Cowen's critique is consistent with his earlier work, such as The Great Stagnation, which sees capital accumulation as the product of technology and entrepreneurship, rather than the more traditional factors of production such as land and labour: "Friedrich Hayek and the other thinkers who belonged to the so-called Austrian School, understood that it is almost impossible to predict which factors of production will provide the most robust returns, since future economic outcomes will depend on the dynamic and essentially unforeseeable opportunities created by future entrepreneurs". Cowen is not afraid to predict greater inequality, as he did in Average is Over, but he believes that this is the unavoidable result of the increasing redundancy of most labour and the growing returns to the highly skilled, the causes of which lie in technology and related globalisation.
This makes him sceptical of the idea that capital once accumulated will stay accumulated. Old money will decline as new money comes to the fore: "Today, the Rockefeller, Carnegie, and Ford family fortunes are quite dispersed, and the benefactors of those estates hardly run the United States, or even rival Bill Gates or Warren Buffett in the financial rankings. Gates’ heirs will probably inherit billions, but in all likelihood, their fortunes will also be surpassed by those of future innovators and tycoons, most of whom will not come from millionaire families". In other words, the creative destruction of capitalism will produce churn among the elite. His frank acceptance of inequality depends on a belief in a degree of social mobility that has never existed in recorded history.
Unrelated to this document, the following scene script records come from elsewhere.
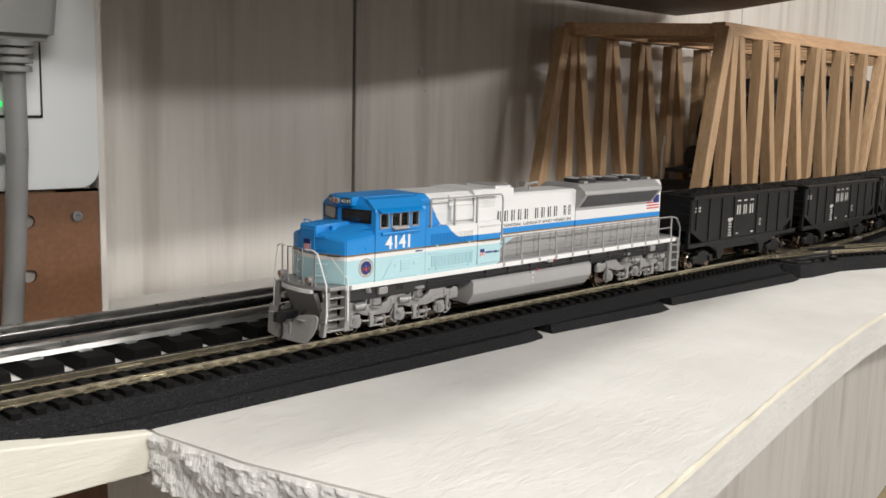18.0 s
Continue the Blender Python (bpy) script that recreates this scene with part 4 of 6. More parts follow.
    for s in (-1, 1):
        for p, q, nm in glass_side:
            y = s * 17.0
            w = part("side_window", made(box, p + 0.3, q - 0.3, y - 0.1, y + 0.1, W0 + 0.3, W1 - 0.3), M["glass"], L, "clear %s cab window" % nm)
            bm = bmesh.new()
            lo, hi = sorted((s * 16.4, s * 17.75))
            box(bm, p, q, lo, hi, W0 - 0.1, W0 + 0.5)
            box(bm, p, q, lo, hi, W1 - 0.4, W1)
            for v in ((p, p + 0.38), (q - 0.38, q)) + ((((p + q) / 2 - 0.3, (p + q) / 2 + 0.3),) if nm == "sliding" else ()):
                box(bm, *v, lo, hi, W0, W1)
            part("window_frame", bm, M["silver"], w, "silver window frame")
        part("arm_rest", made(box, 38.4, 47.0, *sorted((s * 17.4, s * 19.2)), 43.2, 44.0, 0.3), M["truckgrey"], L, "grey arm rest below the window")
        part("drip_ledge", made(box, 32.4, 53.4, *sorted((s * 17.3, s * 18.6)), 41.4, 42.5, 0.4), M["blue"], L, "blue ledge below the windows")
        bm = bmesh.new()
        loft(bm, [(31.0, s * 16.9, 52.1), (54.6, s * 16.9, 52.1), (54.6, s * 16.9, 51.6), (31.0, s * 16.9, 51.6)], [(31.6, s * 19.6, 50.6), (54.2, s * 19.6, 50.6), (54.2, s * 19.45, 50.3), (31.6, s * 19.45, 50.3)])
        part("sun_awning", bm, M["blue"], L, "blue awning over the side windows")
        # windscreens
        run = Vector((5.45, s * 17.3, 0)).normalized()
        out = Vector((-abs(run.y), s * run.x, 0))

        def pane(u0, u1, d0, d1, z0, z1):
            bm = bmesh.new()
            at = lambda u, d, z: Vector((24.4, 0, z)) + run * u + out * d
            loft(bm, [at(u0, d0, z0), at(u1, d0, z0), at(u1, d0, z1), at(u0, d0, z1)], [at(u0, d1, z0), at(u1, d1, z0), at(u1, d1, z1), at(u0, d1, z1)])
            return bm
        w = part("windscreen", pane(2.4, 15.6, -0.3, 0.2, 46.5, 51.0), M["darkglass"], L, "dark tinted windscreen")
        for nm, u0, u1, z0, z1 in (("sill", 2.0, 16.0, 46.1, 46.6), ("head", 2.0, 16.0, 50.9, 51.4), ("side", 2.0, 2.5, 46.4, 51.2), ("side", 15.5, 16.0, 46.4, 51.2)):
            part("gasket_" + nm, pane(u0, u1, -0.3, 0.4, z0, z1), M["black"], w, "black rubber gasket")
    # cab-side door panel details on the aqua field
    for s in (-1, 1):
        y0, y1 = sorted((s * 17.3, s * 17.75))
        bm = bmesh.new()
        prism(bm, [(33.5, 23.4), (38.5, 30.6), (53.6, 31.0), (53.6, 23.2)], "y", y0, y1, 0.15)
        part("side_hatch", bm, M["aqua"], L, "pale aqua hatch with a slanted front edge")
        bm = bmesh.new()
        for k in range(5):
            box(bm, 43.0, 48.4, *sorted((s * 17.7, s * 18.15)), 25.6 + k * 1.0, 26.2 + k * 1.0, 0.12)
        part("louvre", bm, M["aqua"], L, "pale louvre slats")
        bm = bmesh.new()
        for x in (39.8, 50.4):
            box(bm, x, x + 1.6, *sorted((s * 17.7, s * 18.0)), 27.6, 29.0, 0.1)
        for x in (38.6, 51.4):
            box(bm, x, x + 1.8, *sorted((s * 17.7, s * 18.2)), 22.9, 23.4, 0.1)
        part("latch", bm, M["aqua"], L)
        bm = bmesh.new()
        box(bm, 29.65, 29.85, *sorted((s * 17.3, s * 17.5)), 22.8, 44)
        box(bm, 57.2, 57.6, *sorted((s * 17.2, s * 17.56)), 22.8, 50)
        box(bm, 30, 57, *sorted((s * 17.3, s * 17.5)), 31.6, 31.75)
        part("panel_joint", bm, body, L)
        bm = bmesh.new()
        box(bm, 24.4, 26.0, *sorted((s * 17.3, s * 17.6)), 35.8, 37.2, 0.1)
        part("step_latch", bm, M["blue"], L)
        bm = bmesh.new()
        box(bm, 16.4, 17.6, *sorted((s * 17.45, s * 17.7)), 20.7, 22.6, 0.1)
        part("end_plate", bm, M["truckgrey"], L, "small grey end plate on the sill")
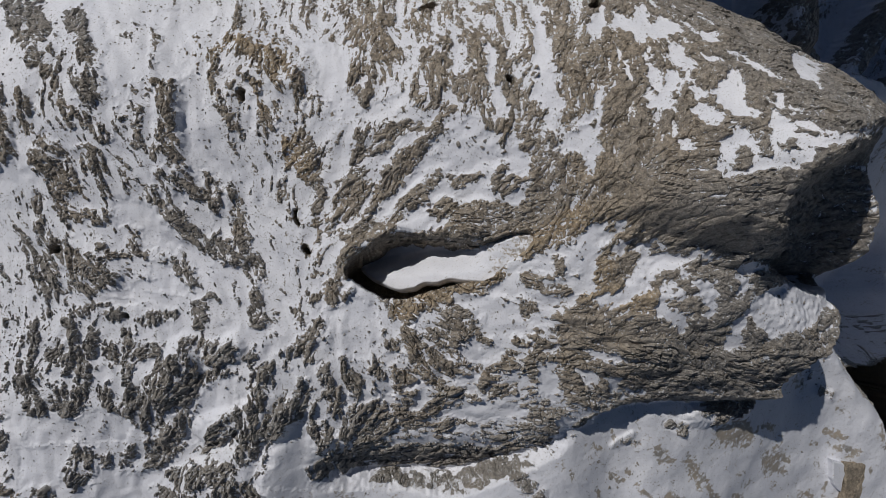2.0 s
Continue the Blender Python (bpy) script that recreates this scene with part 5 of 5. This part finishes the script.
island((55.8, 24.1), (59.8, 25.7), (62.9, 26.5), (61.9, 23.7), (58.6, 21.6), (56.6, 22.2))

# ribs run at these angles round these places
RUNS = [(-41.5, 21.8, 100), (-36.4, 10.8, 100), (-40.7, 2.9, 100), (-26.1, 17.1, 115), (-23.2, 7.3, 115), (-29.5, 13.9, 115), (-31.8, 3.9, 115), (-13, 14.3, 95), (-8.4, 19.1, 95), (-4.7, 15.1, 95), (-17.5, 12.4, 95), (-0.2, 12.4, 95)]
RUNS += [(4.2, 13.2, 95), (7.3, 13, 95), (-19.9, -2, 130), (-18.6, 1.5, 130), (-28.8, -1.4, 130), (-9.7, 5, 60), (-8.4, 8.4, 60), (-5.6, 2.6, 40), (-6, 6.7, 40), (-3.6, 8.8, 40), (0.9, 3.7, 10), (-1.4, 6.5, 10)]
RUNS += [(4.3, 3.6, 10), (9, 6.1, 75), (10.3, 9.6, 75), (12, 15.5, 75), (15.7, 16.5, 135), (21.3, 18.4, 135), (22.6, 9.3, 135), (18.1, 3.1, 10), (23.2, 1.1, 10), (21.6, -9.4, -20), (27.6, -7, -20), (12.7, -9.3, -20)]
RUNS += [(-0.4, -15.6, 5), (4.1, -16.3, 5), (-4.3, -17.7, 5), (7.1, -14.8, 5), (-22.3, -11.8, 60), (-21.2, -17.3, 60), (-26.4, -9.3, 60), (-19.8, -21.5, 60), (-26.2, -18.9, 60), (-32.3, -9.4, 80), (-36.4, -9.5, 80), (-11.2, -11.8, 80)]
RUNS += [(-13.5, -9.2, 80), (-10.4, -17.2, 80), (9.9, -1.5, 45), (13.5, -2, 45), (5.6, -6.9, -30), (0.9, -7.5, -30), (-5.1, -6.9, 110), (-7.5, -9.3, 110), (34.3, 18.9, 50), (37.5, 19.1, 50), (34.6, -22, 70), (28.7, -22.2, 70)]
RUNS += [(22.7, -20.5, 70)]

# ---- which way the ribs run ----
def streaks(size, reach, layer):
    """Noise drawn out along the lie of the ribs."""
    gap = 0.6
    cx, cy = np.arange(-56, 72, gap, dtype=np.float32), np.arange(-42, 38, gap, dtype=np.float32)
    u, v = np.meshgrid(cx, cy)
    c = np.zeros(u.shape, np.float32) + 1e-5
    s = c.copy()
    for fx, fy, degrees in RUNS:
        w = np.exp(-((u - fx) ** 2 + (v - fy) ** 2) / 30)
        c, s = c + w * np.cos(radians(2 * degrees)), s + w * np.sin(radians(2 * degrees))
    turn = np.arctan2(s, c) / 2 + 0.9 * perlin(u, v, 3.4, 5)
    ux, uy = np.cos(turn), np.sin(turn)
    total = perlin(X, Y, size, layer)
    for sign in (1, -1):
        px, py, lx, ly = X, Y, None, None
        for k in range(5):
            i = np.clip(((px + 56) / gap).astype(np.int32), 0, len(cx) - 1)
            j = np.clip(((py + 42) / gap).astype(np.int32), 0, len(cy) - 1)
            dx, dy = ux[j, i] * sign, uy[j, i] * sign
            if lx is not None:
                flip = np.where(dx * lx + dy * ly < 0, -1, 1)
                dx, dy = dx * flip, dy * flip
            px, py, lx, ly = px + dx * reach / 5, py + dy * reach / 5, dx, dy
            total = total + perlin(px, py, size, layer)
    return total / total.std()


broad = streaks(1.15, 1.1, 0)
flow = broad * 0.55 + streaks(0.5, 0.6, 1) * 0.55 + streaks(0.28, 0.4, 2) * 0.4
folds = streaks(0.8, 0.7, 3)
clefts = np.exp(-(streaks(0.8, 1.6, 4) / 0.11) ** 2) + 0.6 * np.exp(-(perlin(X, Y, 1.4, 5) / 0.05) ** 2)
slope = np.hypot(np.gradient(LAND + lift, axis=0) / np.gradient(ys)[:, None], np.gradient(LAND + lift, axis=1) / np.gradient(xs)[None, :])
low = step(0.3, -2.0, EDGE)
NORTH = np.exp(-((X - 2) / 13) ** 2 - ((Y - 16) / 10) ** 2)  # a worn, half-bared slope
WEST = step(-9, -13, X) * step(-6, 0, Y) * step(20, 14, Y)  # thinner ribs
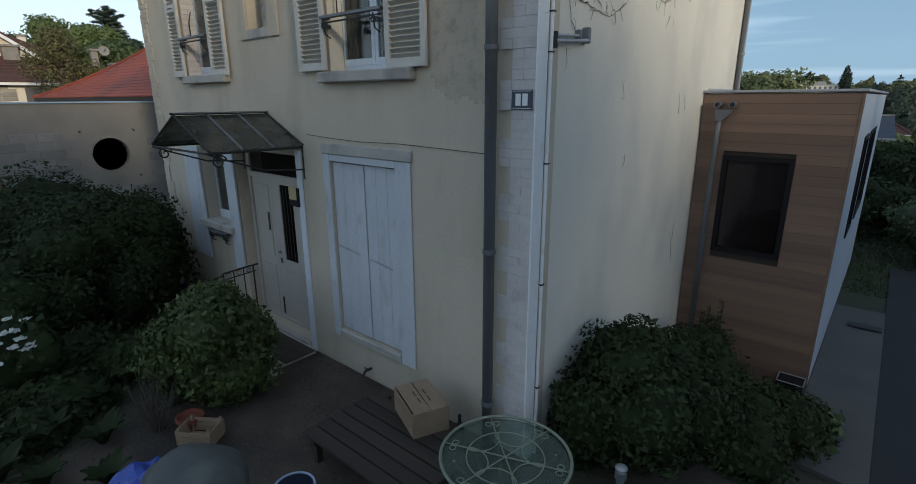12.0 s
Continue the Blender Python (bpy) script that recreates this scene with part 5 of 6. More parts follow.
for i, (x, y, top, r) in enumerate(((-27.4, 9.6, 6.6, 2.4), (-24.6, 11.5, 6.2, 2.2), (-30.5, 11.5, 6.9, 2.6), (-22.5, 13.5, 6.4, 2.4), (-33.5, 15.5, 7.2, 2.6), (-27.0, 15.5, 6.7, 2.5))):
    broadleaf(x, y, top, r, 20 + i, LEAF if i % 2 else LEAF_LIGHT, 0.14, label="bushy young tree with light green leaves", low=0.1, blobs_n=20, core=0.70)
broadleaf(-28.4, 3.5, 6.5, 1.75, 30, LEAF_SPARSE, 0.10, label="thin small tree with yellow-green leaves", density=0.5, low=0.2, blobs_n=22, cores=False)
for i, (x, y, top, r, m) in enumerate(((-60, 29, 9.5, 4.0, LEAF), (-62, 34, 9.8, 4.0, LEAF_OLIVE), (-74, 45, 10.4, 4.5, LEAF), (-70, 51, 11.2, 4.5, LEAF_DARK), (-64, 44, 8.6, 4, LEAF_OLIVE), (-58, 52, 8.2, 4.2, LEAF_DARK), (-80, 34, 10.5, 4.5, LEAF_OLIVE), (-84, 60, 11.0, 5.5, LEAF), (-78, 72, 10.8, 5.5, LEAF_DARK), (-68, 72, 8.0, 5, LEAF))):
    broadleaf(x, y, top, r, 40 + i, m, 0.42, label="large tree of the wooded gardens", low=0.2, group="garden trees")
conifer(-59.5, 62.3, 10.6, 5.5, 9, NEEDLE, 0.42, tiers=8, flat=True, label="wide cedar below the hill", low=0.1)
conifer(-40, 62, 6.5, 5.0, 10, NEEDLE, 0.42, tiers=8, flat=True, label="wide dark cedar behind the house", low=0.1)
conifer(-20, 84, 3.0, 4.5, 11, NEEDLE, 0.45, tiers=9, flat=True, label="layered cedar in the valley", low=0.1)
for i, (x, y, top, r, m) in enumerate(((-13, 40, 1.2, 3.4, LEAF), (-9, 66, 0.6, 4.2, LEAF), (-16, 68, 2.0, 4.5, LEAF_OLIVE), (-19, 52, 2.2, 4.2, NEEDLE_BLUE), (-13, 74, 0.6, 4.0, LEAF), (-26, 60, 3.2, 4.6, LEAF), (-34, 54, 4.4, 5.0, LEAF_OLIVE), (-48, 56, 6.4, 5.0, LEAF_DARK), (2, 66, -0.6, 3.0, LEAF), (8, 62, -0.4, 4.0, LEAF_DARK), (12, 78, 0.6, 5, LEAF))):
    broadleaf(x, y, top, r, 60 + i, m, 0.36, label="leafy tree in the valley gardens", low=0.15, group="valley trees")
for i, (x, y, top, r, m) in enumerate(((-9, 46, -0.1, 3.0, LEAF_DARK), (-5.5, 46.5, -0.2, 2.8, LEAF_DARK), (-2.0, 46, -0.1, 2.8, LEAF_DARK), (1.2, 46, 0.0, 2.8, LEAF_DARK), (4.5, 46, 0.2, 2.8, LEAF_DARK), (-4, 30, 0.6, 3.0, LEAF_DARK), (0.5, 33, 0.9, 3.2, LEAF_DARK), (5.5, 31, 1.4, 3.4, LEAF_DARK), (10, 34, 2.2, 4.0, LEAF_DARK), (-7, 38, 1.0, 3.4, LEAF), (3, 40, -0.2, 3.6, LEAF_DARK), (-2, 24, -0.4, 2.2, LEAF_DARK), (4.5, 23.5, 1.8, 2.6, LEAF_DARK), (7.5, 21, 2.6, 2.8, LEAF_DARK), (-6, 22, 0.8, 2.6, LEAF_DARK), (-11, 28, 1.6, 3.2, LEAF_DARK))):
    broadleaf(x, y, top, r, 80 + i, m, 0.22, label="dark leafy tree in the garden behind the annex", low=0.1, group="back garden trees")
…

The suggestions that fortunes made in the Gilded Age have now been "dispersed" is easily disproved, notably (and amusingly) by the coincidental news that the White House has been hosting the "next generation" of the young and rich, including various Rockefellers and Hiltons, to discuss "impact investing" (the perfect mix of high rates of return, tax breaks and social kudos). The valorisation of philanthropy (and conspicuous consumption) and the whittling-away of inheritance and wealth taxes since the 1970s are of a piece. Wealth management is always first and foremost about wealth preservation. New money does arise, and it can create new elite structures and values, but old money is tenacious and absorption is the rule.
Cowen then tries a different tack by suggesting that the possession of a fortune may have some moral worth: "Piketty fears the stasis and sluggishness of the rentier, but what might appear to be static blocks of wealth have done a great deal to boost dynamic productivity ... Stocks of wealth stimulated invention by liberating creators from the immediate demands of the marketplace and allowing them to explore their fancies, enriching generations to come". It's not quite the dilletante defence, as wealth may be the sponsor of talent rather than the subsidy of amateurism, but it's not far off.
Cowen is on record as an advocate of a guaranteed income, partly in homage to the similar ideas of Milton Friedman (who saw it as a way of shrinking government and inculcating self-reliance), and partly because of the logic of his thesis of technology-induced unemployment. What he does not do is join the dots and suggest that freeing the many from wage slavery would actually stimulate far greater innovation and dynamism than indulging the fortunes of the few. Corey Robin correctly sources this hesitancy to Hayek's "theory of the wealthy and the well-born as an avant-garde of taste, as makers of new horizons of value from which the rest of humanity took its bearings". Cowen is here rehearsing an argument that originates in the reaction to the French Revolution, which is a backhanded compliment to the historical resonance of Piketty's work.
Ultimately, Cowen's critique boils down to a case against wealth taxes: "The simple fact is that large wealth taxes do not mesh well with the norms and practices required by a successful and prosperous capitalist democracy"; this despite Piketty proving that it is precisely what happened in the 1945-80 period. Cowen's practical arguments are a mixture of the fatalistic ("if capital is so mobile and dynamic that it can avoid diminishing returns, as Piketty claims, then it will probably also avoid being taxed"), the shibboleth of "crowding out" ("in the long run, taxes of that level would surely lower investments in human capital and the creation of new businesses"), and a visceral belief in the inability of the state to manage a confiscatory tax system without inefficiency and corruption. You can imagine the readers of Foreign Affairs nodding sagely.
If Piketty's proposal for a global wealth tax is "utopian", not least because it depends on a politically unacceptable levelling-down, then a carefully controlled levelling-up would make more sense, particularly if you wish to defend accumulated capital. On the right, the idea of a "basic income" quickly morphs into a "minimum income to supplement the earnings of the poor up to a given level", with the added advantage that it shrinks the state by allowing the abolition of the bureaucracy of welfare. In other words, the same mechanism that could eradicate poverty can be used to entrench it.
The groundwork for a form of guaranteed income has been laid for some years now, in the guise of working tax credits and the normalisation of in-work benefits and zero-hour contracts, not to mention the raising of the tax-free allowance. You can even see economically illiterate nonsense such as "jobs protection" and scares about "benefit tourism" as ideological preparation for a "citizens' rights" agenda (as a Roman citizen, I demand my bread and circuses). I suspect the centre-left will continue with the archaic notion of a jobs guarantee, but the right is likely to push for a guaranteed income sooner or later. Though they perhaps lack the wit to make it a selling point, UKIP have flirted with a non means-tested "basic cash benefit" for low earners and the unemployed. Don't be surprised if the Tories steal their clothes.